Nasi Padang, the Sumatran-style steamed rice plate with small portions of various side dishes and stews, is a good way to taste a few seasonal dishes at once. Beef rendang, the slow-caramelized dry beef curry, often makes an appearance. So does a saucy jackfruit curry, with chunks of the fruit so meaty and flaky they resemble swordfish steaks. 

But some of Artha Rini’s best dishes are unique to her native Java. The most important ingredient in rawon, a spiced beef soup, is keluak nut, which darkens the broth to an inky black and adds a rich, chocolate-y fragrance. Artha Rini’s rawon comes with a plate of rice, a salted duck egg, and krupuk, super-crunchy cassava starch crackers. Crush one over the soup or dip it in, and it crackles like Rice Krispies in milk. 

Food is the family business for Artha Rini. When she was growing up in the city of Semarang, her adoptive parents ran a catering company, and her grandmother operated a small roadside stand, or warung, selling gudeg, a deep brown jackfruit stew. Before immigrating to the US, Artha Rini worked as a recruiter for a Jakarta-based fast food chain that specializes in Japanese bento boxes. 

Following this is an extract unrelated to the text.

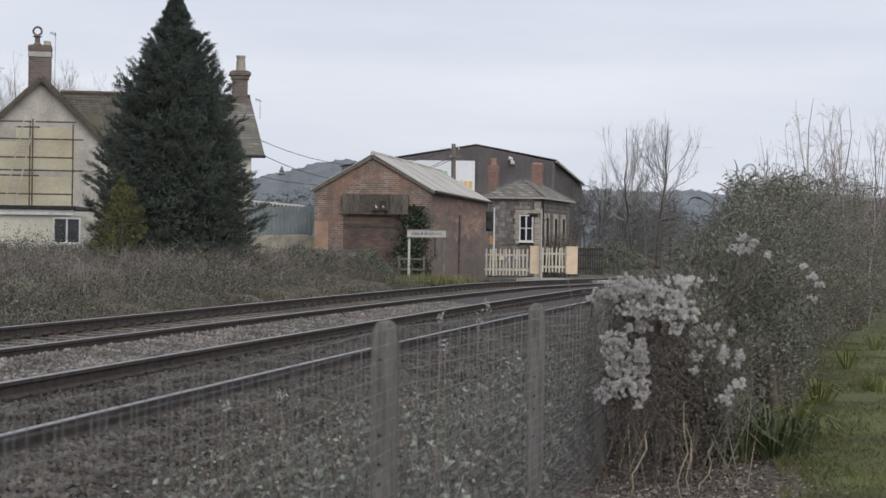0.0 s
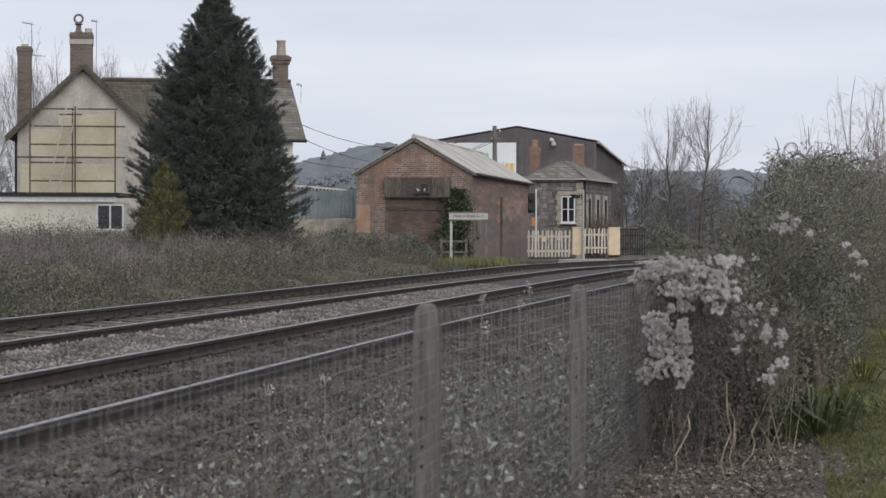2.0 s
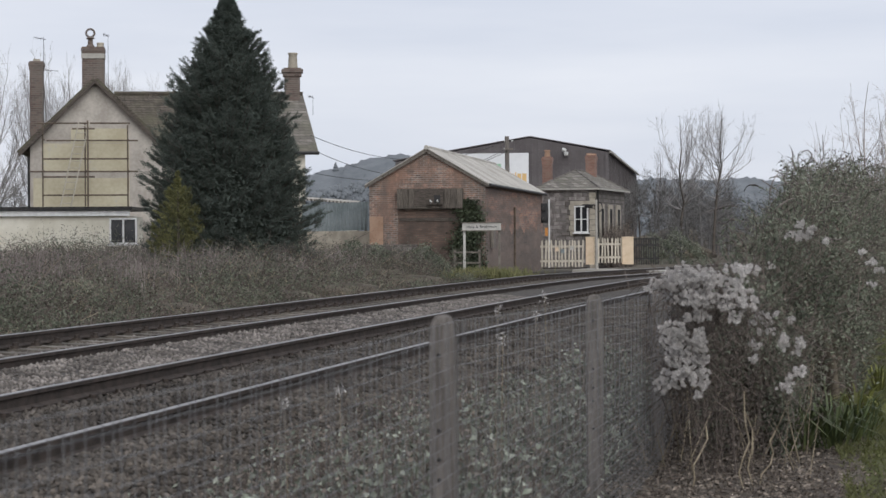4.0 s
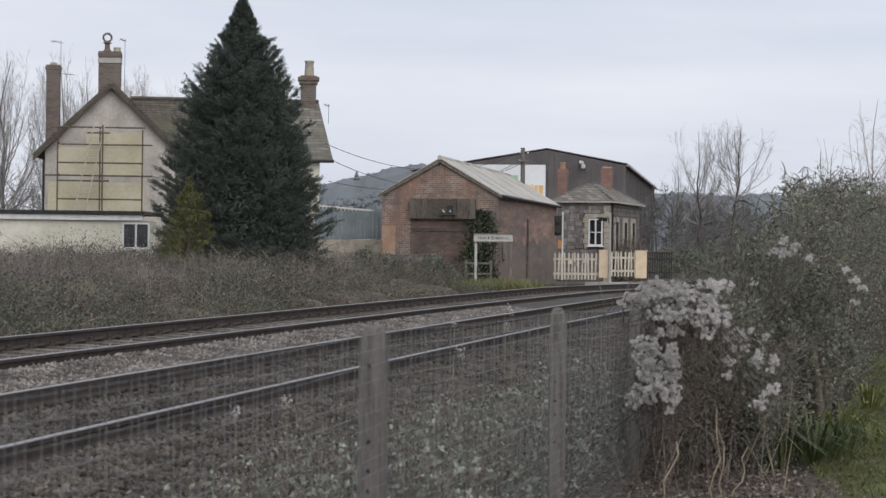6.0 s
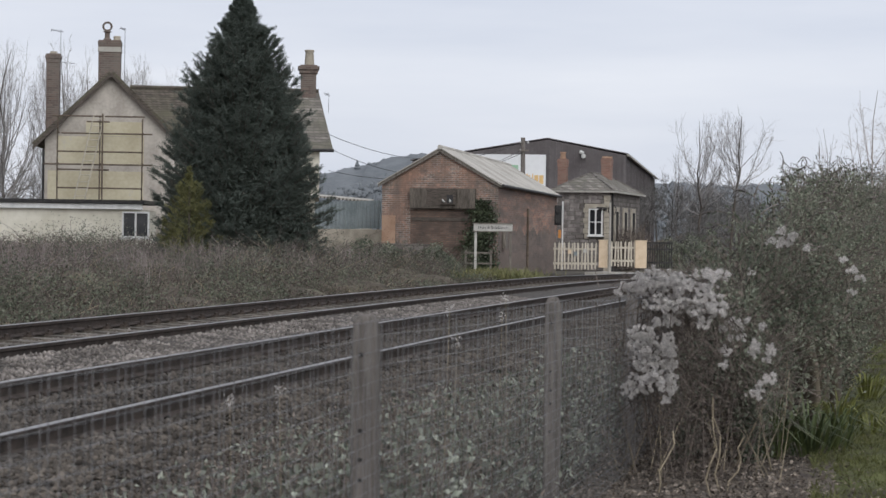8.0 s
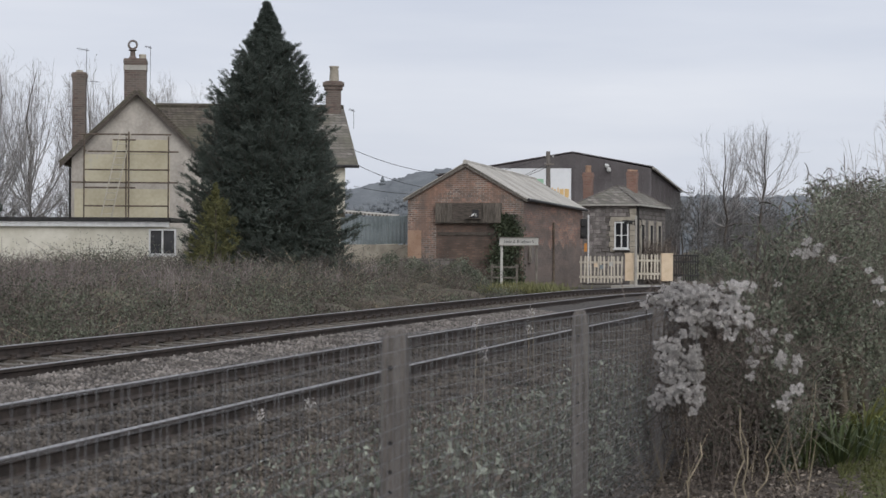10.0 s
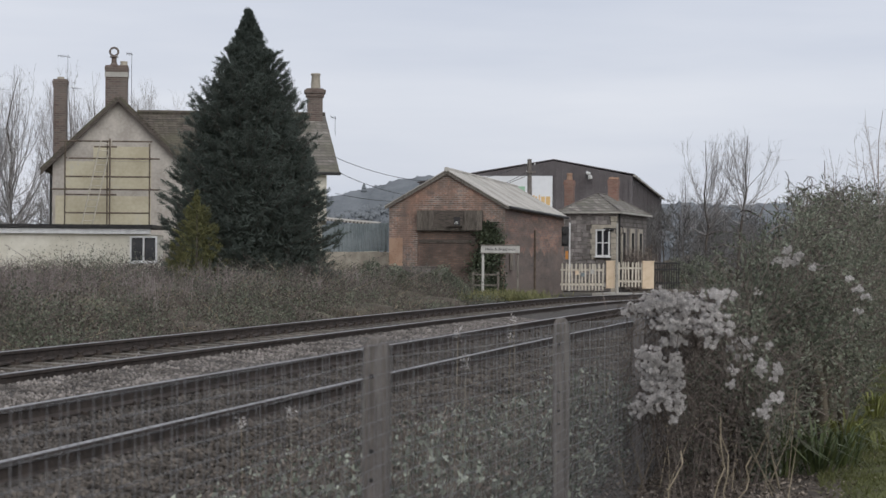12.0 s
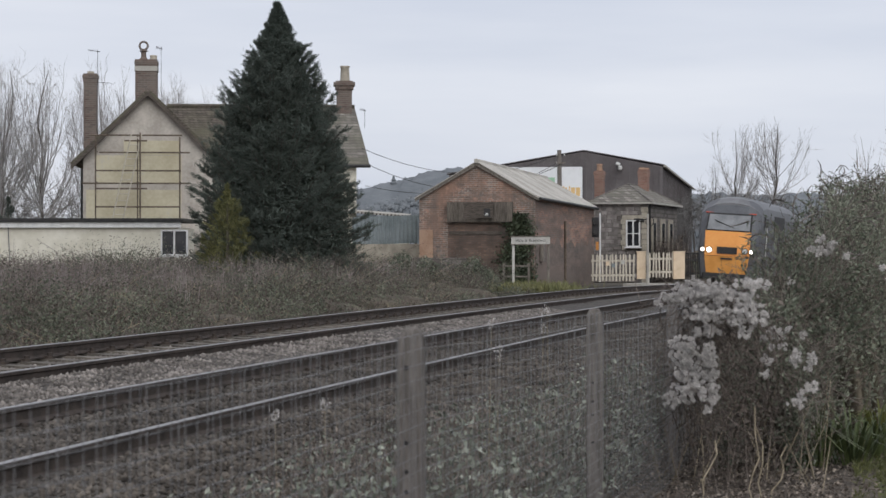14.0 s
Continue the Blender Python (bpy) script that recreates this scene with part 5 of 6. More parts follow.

Gudeg, which Artha Rini first tried at her grandmother’s warung, is still the dish closest to her heart. But with a cook time of more than 12 hours, and a narrow audience—typically only Indonesian customers order it—the family specialty only appears on the menu about once a month. 

When she first came to the US in 2004, Artha Rini ran a daycare from her Silver Spring home. But cooking was her passion, and she soon caught some lucky breaks: a daycare customer got her a catering job at Voice of America’s Indonesian service, and later, she cooked for DC meetings of the International Monetary Fund the same year it held an annual conference in Bali. When Indonesian president Joko Widodo visited DC, Artha Rini sent catering to his staff at the Blair House. 

The opportunity for a real restaurant didn’t come around until last year. Artha Rini had rented out a shared space in a basement commercial kitchen to boost the capacity of her catering business. When the landlord asked if she wanted to rent the storefront upstairs, she and her husband jumped at the chance. 

“We loved it, but we didn’t have the money,” Artha Rini says. “ So we sold our trailer, we sold our car, and we used our life insurance.”

Her husband, Wirawan Ismudjatmiko, quit his job at the Algerian Embassy to wait tables at the restaurant full time, and on weekends, you’ll often find their sons helping out too. Ten thousand miles from Java, Artha Rini has managed to keep her family business alive.